Ahora que, en nuestro
país, el gremio clásico anda
revolucionado por lo de casi siempre (la menguada oferta de Latín –y, sobre
todo, la de Griego- en la educación secundaria), he vuelto a releer ese
artículo, y se me ha ocurrido actualizar algunas ideas, aunque el núcleo del
problema sigue siendo el mismo: en la enseñanza prima cuanto produce un
beneficio material. Y cuanto más inmediato, mejor.
Entresacaré algunos párrafos que aún me parecen actuales, poniéndolos en contacto con la realidad de ahora.
(Hoy), la cultura clásica parece
tener poca o nula cabida. Cuando un estudiante se enfrenta a un texto griego o
latino, no lo hace para satisfacer una necesidad acuciante ni para obtener un
beneficio inmediato. Lo que tiene ante sí no es solamente un trozo de lengua –con
el que, además, no podrá comunicarse habitualmente con nadie-. Son unas
palabras en las que también hay historia y cultura, derecho y ciencia, religión
y política; en definitiva, una forma de entender la vida globalizadora, rica,
que tiene como centro al hombre en su sentido más amplio, con sus ilusiones y
sus frustraciones, con sus anhelos, que se elevan mucho más allá de las
mezquinas ambiciones materiales. Todo lo que concierne al mundo clásico constituye un saber desinteresado, mucho más
enriquecedor que la perentoria utilidad inmediata. Y verdaderamente útil, con
la utilidad de la auténtica cultura. Dicho con palabras atribuidas a Nietzsche:
“Yo odio al latín, pero gracias a él pienso, hablo y escribo”. Y,
desgraciadamente, esto hoy no suele venderse demasiado.
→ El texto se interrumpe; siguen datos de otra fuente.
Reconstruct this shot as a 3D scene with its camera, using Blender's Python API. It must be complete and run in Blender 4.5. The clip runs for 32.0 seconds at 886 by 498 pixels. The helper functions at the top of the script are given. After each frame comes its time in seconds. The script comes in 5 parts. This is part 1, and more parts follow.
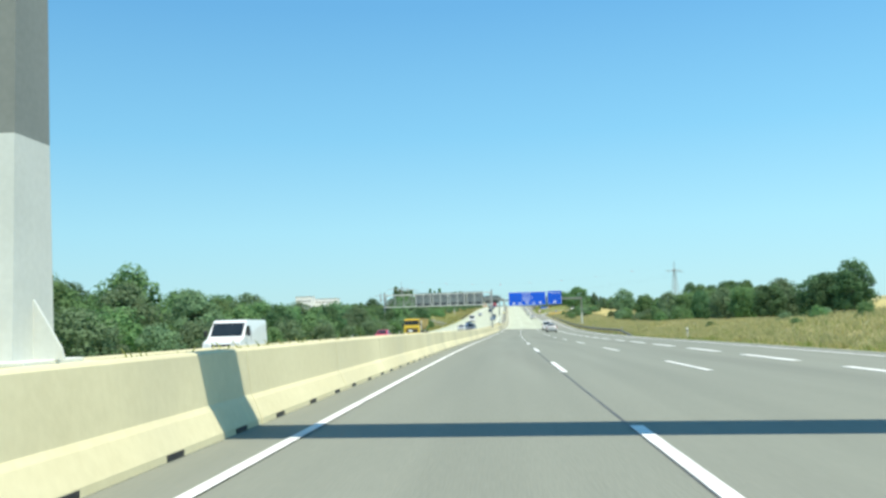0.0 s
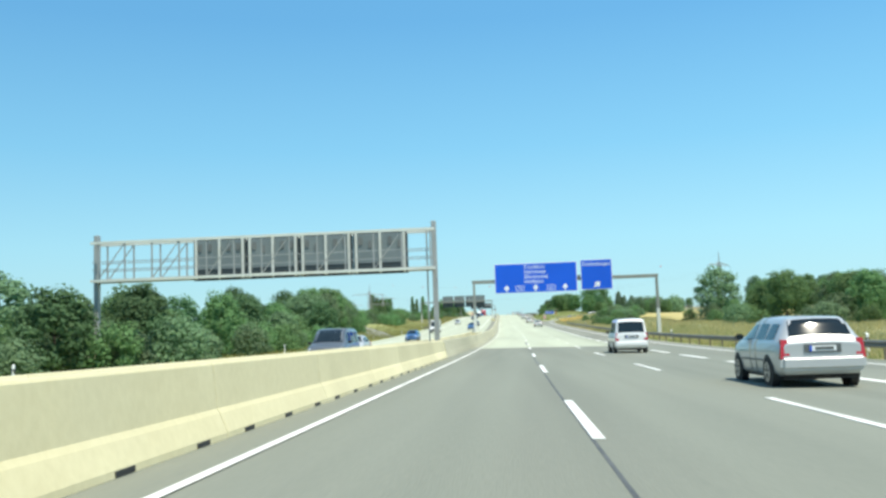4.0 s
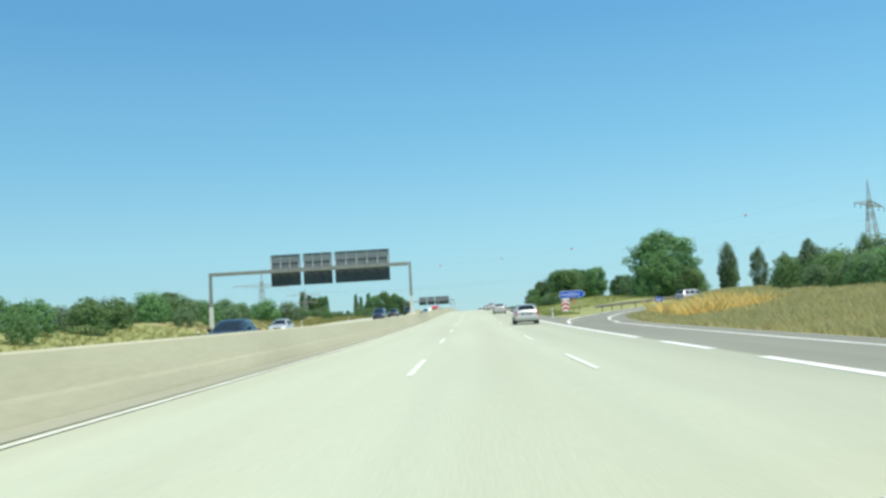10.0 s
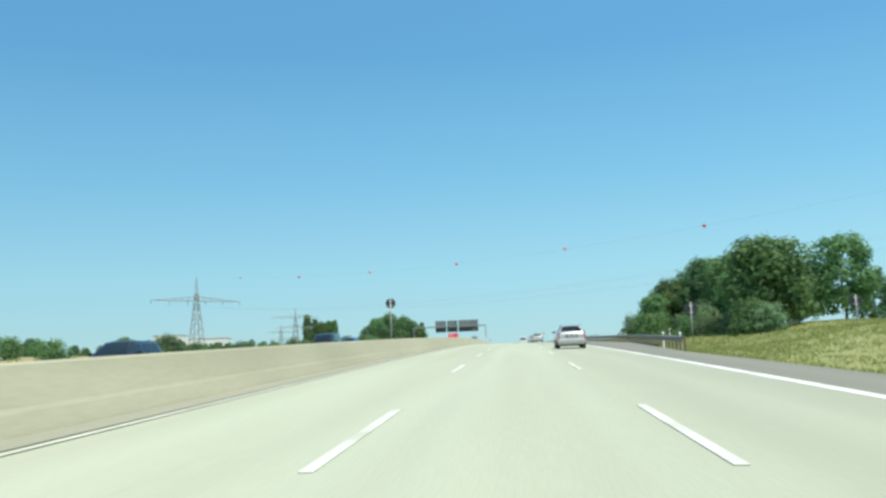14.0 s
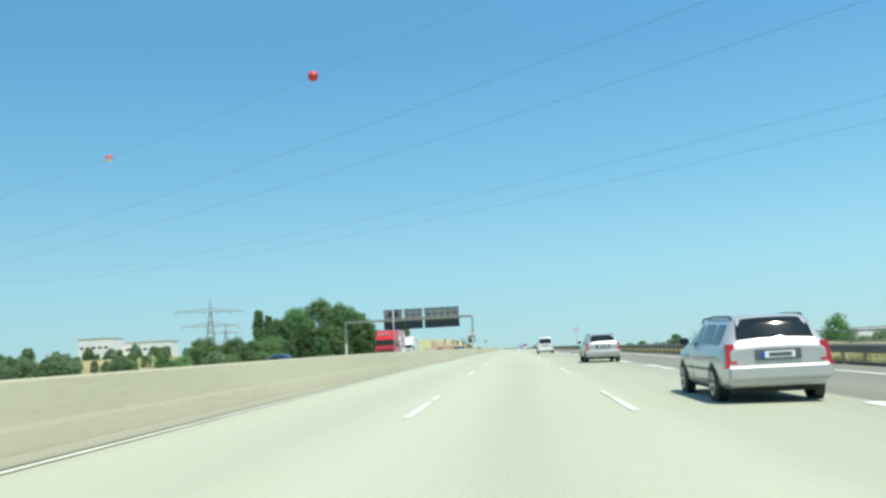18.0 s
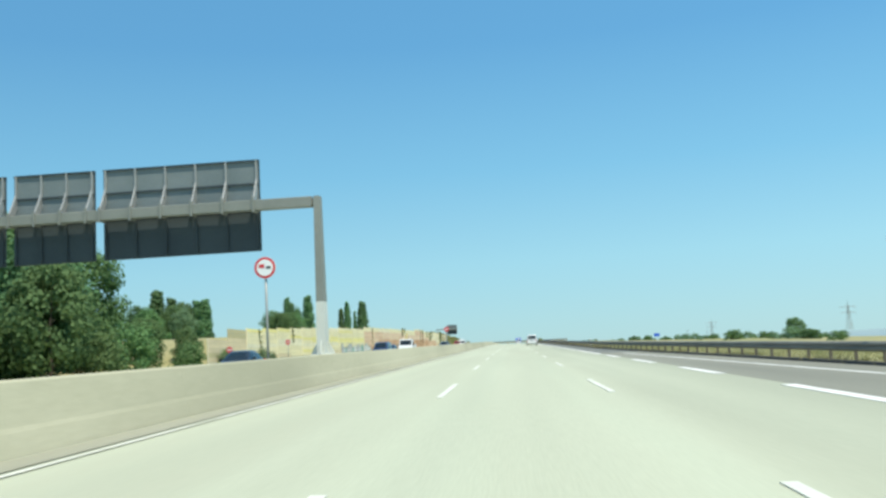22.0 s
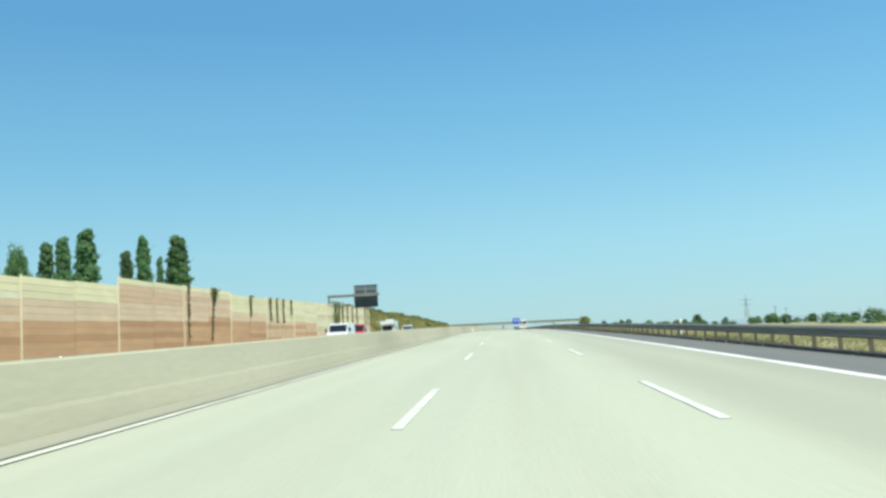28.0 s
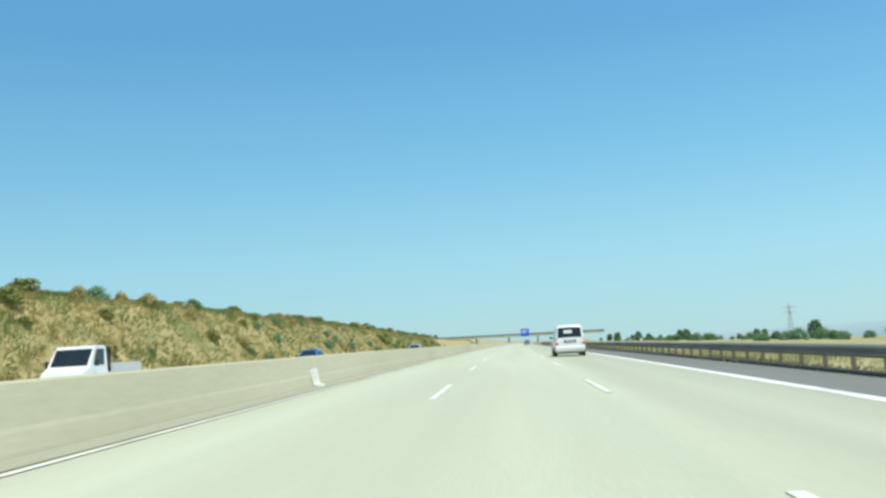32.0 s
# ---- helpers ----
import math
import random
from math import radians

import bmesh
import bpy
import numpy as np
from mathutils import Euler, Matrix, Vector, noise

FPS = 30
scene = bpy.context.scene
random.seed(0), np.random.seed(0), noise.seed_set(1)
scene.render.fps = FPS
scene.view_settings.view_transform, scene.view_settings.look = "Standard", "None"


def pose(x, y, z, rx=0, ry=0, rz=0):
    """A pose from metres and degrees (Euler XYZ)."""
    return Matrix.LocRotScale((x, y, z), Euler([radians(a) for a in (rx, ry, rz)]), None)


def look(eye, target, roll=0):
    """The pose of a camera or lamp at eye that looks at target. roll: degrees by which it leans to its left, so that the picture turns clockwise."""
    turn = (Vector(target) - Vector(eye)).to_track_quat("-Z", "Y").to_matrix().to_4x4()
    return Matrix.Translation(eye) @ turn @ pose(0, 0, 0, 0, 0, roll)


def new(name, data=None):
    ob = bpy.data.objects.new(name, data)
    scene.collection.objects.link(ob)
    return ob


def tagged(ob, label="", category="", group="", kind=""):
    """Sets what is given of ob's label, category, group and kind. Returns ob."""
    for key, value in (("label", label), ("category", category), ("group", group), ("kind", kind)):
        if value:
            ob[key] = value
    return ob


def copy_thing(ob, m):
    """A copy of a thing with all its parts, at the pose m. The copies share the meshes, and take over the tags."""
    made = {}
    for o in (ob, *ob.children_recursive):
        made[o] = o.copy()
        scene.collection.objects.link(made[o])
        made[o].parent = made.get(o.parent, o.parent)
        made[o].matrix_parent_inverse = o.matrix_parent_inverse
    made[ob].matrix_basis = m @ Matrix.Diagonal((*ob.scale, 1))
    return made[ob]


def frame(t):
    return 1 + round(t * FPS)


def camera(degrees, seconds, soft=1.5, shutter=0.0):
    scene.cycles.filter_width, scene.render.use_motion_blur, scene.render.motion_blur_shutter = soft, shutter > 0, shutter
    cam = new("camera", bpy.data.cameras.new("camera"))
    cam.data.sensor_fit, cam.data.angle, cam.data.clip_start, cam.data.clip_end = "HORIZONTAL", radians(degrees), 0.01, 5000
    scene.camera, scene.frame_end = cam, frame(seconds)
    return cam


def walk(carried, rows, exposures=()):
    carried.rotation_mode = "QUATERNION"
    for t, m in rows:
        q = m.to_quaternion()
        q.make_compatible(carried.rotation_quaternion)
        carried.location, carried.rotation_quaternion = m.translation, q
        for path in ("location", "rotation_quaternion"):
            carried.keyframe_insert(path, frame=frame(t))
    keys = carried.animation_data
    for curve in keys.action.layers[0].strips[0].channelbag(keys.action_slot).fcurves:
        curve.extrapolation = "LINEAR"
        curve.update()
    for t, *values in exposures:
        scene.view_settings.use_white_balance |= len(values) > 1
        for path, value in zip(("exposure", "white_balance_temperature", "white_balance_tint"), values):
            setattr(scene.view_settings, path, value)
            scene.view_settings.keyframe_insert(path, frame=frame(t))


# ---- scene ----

Pocos estudios producen un cúmulo de
conocimientos tan amplios, conectados entre sí e integradores, como los referentes
al mundo clásico. Y, en el centro de esos saberes, está la lengua como eje
vertebrador que interpreta una riquísima realidad. Pero, por desgracia para el
hombre actual, todo eso no produce un rendimiento inmediato, no da dinero, ni
poder, ni posición social… tan solo cultura, que no es precisamente un valor de
moda.
Hasta 1972, y con notables
dificultades después, se mantuvo un sistema de enseñanza general, con un
bachillerato que “daba cultura”, en su sentido más amplio. Solo había una tenue
especialización al final, que desembocaba en unos estudios universitarios mucho
menos fragmentados que ahora. Recuérdese, por ejemplo, la licenciatura en
Filosofía y Letras, con aquellos dos años comunes, que otorgaban una visión
humanística amplia, frente al panorama actual donde el latín encuentra serias
dificultades para hacerse un humilde hueco en los primeros cursos.
Y hoy añadiría: desgraciadamente,
incluso en los grados de Humanidades…
A eso, se une la progresiva eliminación del Latín y el Griego en la Secundaria (obligatoria y postobligatoria), presente ya desde hace bastantes años, pero que ahora ha tomado nuevos bríos. Incluso con mezquinas e ilegales maniobras, como asegurar infundadamente que no hay suficientes alumnos para cursar esas materias.